The problem is that we’re always focused on the industrial problem, but industry can be fixed very easily with proper regulation and enforcement.
Agriculture occupies nearly 60% of the world’s land. That’s where the problem is, though the escape for agriculture has always been that they’re poor people and that you can’t touch them. This is why we’ve come up with a methodology implemented in the last 20 years, benefiting over 100,000 farmers. We’ve married ecology and economy in a certain way that, through economic activity, the ecological significance of the soil will increase. In many ways, there’s a lot of ecological benefits and economic improvements. Farmers are earning many-fold over, and soil richness is improving at the same time.
They’re adding more humus to the soil every year. This needs to happen around the globe, particularly in the tropical world. That’s where sunlight falls on the ground, and it falls on open ploughed soil – this is a sure way to kill all the biodiversity. In fact, 80% of the biomass insects have disappeared over the last 30 years. We’re trying to make soil go extinct – if there’s no biomass in it, it’s as good as sand.
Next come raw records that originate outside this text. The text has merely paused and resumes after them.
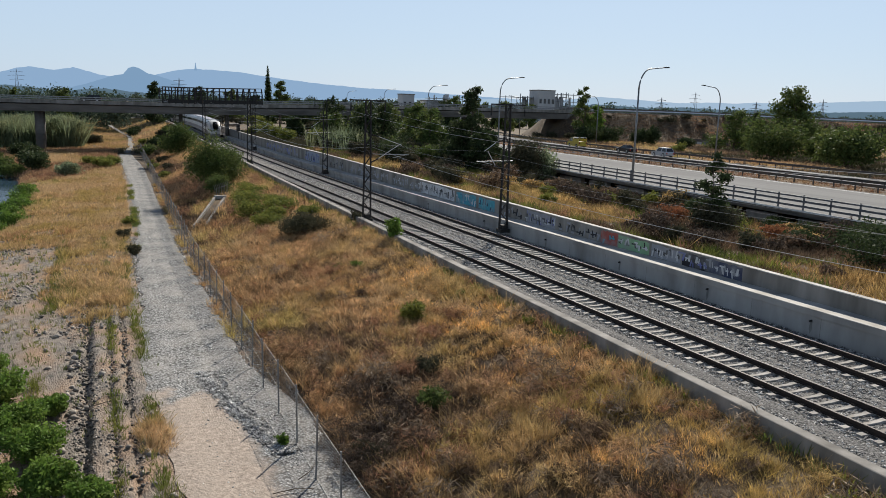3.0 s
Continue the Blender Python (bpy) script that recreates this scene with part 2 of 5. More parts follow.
M_FACTORY = surf("pale_factory_cladding", (0.50, 0.50, 0.50), (0.42, 0.42, 0.43), 0.2, 0.7, 0.1, 4)
M_BRICK = surf("buff_render", (0.36, 0.26, 0.18), (0.30, 0.22, 0.15), 0.5, 0.9, 0.1, 6)
M_SIGRED = surf("red_signal_disc", (0.5, 0.03, 0.02), (0.4, 0.03, 0.02), 5, 0.5, 0.0)


# ---- building helpers ----
def part(name, bm, material, parent=None, label="", smooth=False):
    """Links a bmesh as one mesh object, under a thing or a part when one is given."""
    me = bpy.data.meshes.new(name)
    if smooth:
        for f in bm.faces:
            f.smooth = True
    bm.to_mesh(me)
    bm.free()
    me.materials.append(material)
    ob = new(name, me)
    ob.parent = parent
    return tagged(ob, label)


def thing(name, label, category, group="", at=(0, 0, 0)):
    e = new(name)
    e.location = at
    return tagged(e, label, category, group)


def box(bm, c, s, m=None):
    v = []
    for z in (-0.5, 0.5):
        for x, y in ((-0.5, -0.5), (0.5, -0.5), (0.5, 0.5), (-0.5, 0.5)):
            q = Vector((c[0] + x * s[0], c[1] + y * s[1], c[2] + z * s[2]))
            v.append(bm.verts.new(m @ q if m else q))
    for f in ((3, 2, 1, 0), (4, 5, 6, 7), (0, 1, 5, 4), (1, 2, 6, 5), (2, 3, 7, 6), (3, 0, 4, 7)):
        bm.faces.new([v[i] for i in f])
    return bm


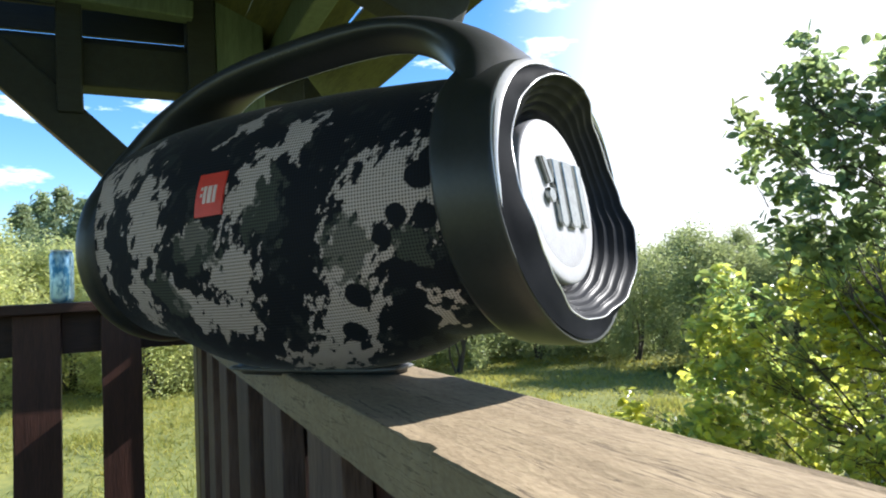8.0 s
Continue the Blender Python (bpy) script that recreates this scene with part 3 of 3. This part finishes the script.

What are you optimistic about?
I’m optimistic about human beings. While they’re the only problem on the planet, we can turn them around because we’re invested with a certain amount of intelligence. Never before was it possible to sit here and talk to the world. Many great beings have come on this planet, but when they’ve spoken, hardly 10 people have heard them. Currently, we have technologies allowing us to sit here and talk to the entire world. When such technologies and tools are at hand, it’s time to transform humanity. If we don’t do that, it simply means we don’t care.
Our organisation’s video views last year totalled 1.82 billion. If all of us try with the tools at hand, we can educate every human being. It’s the best time to do it. We have the technology and the means. Do we have the necessary commitment and courage to fulfil this in our lifetime? This is a generational responsibility that we must fulfil. Let us make it happen!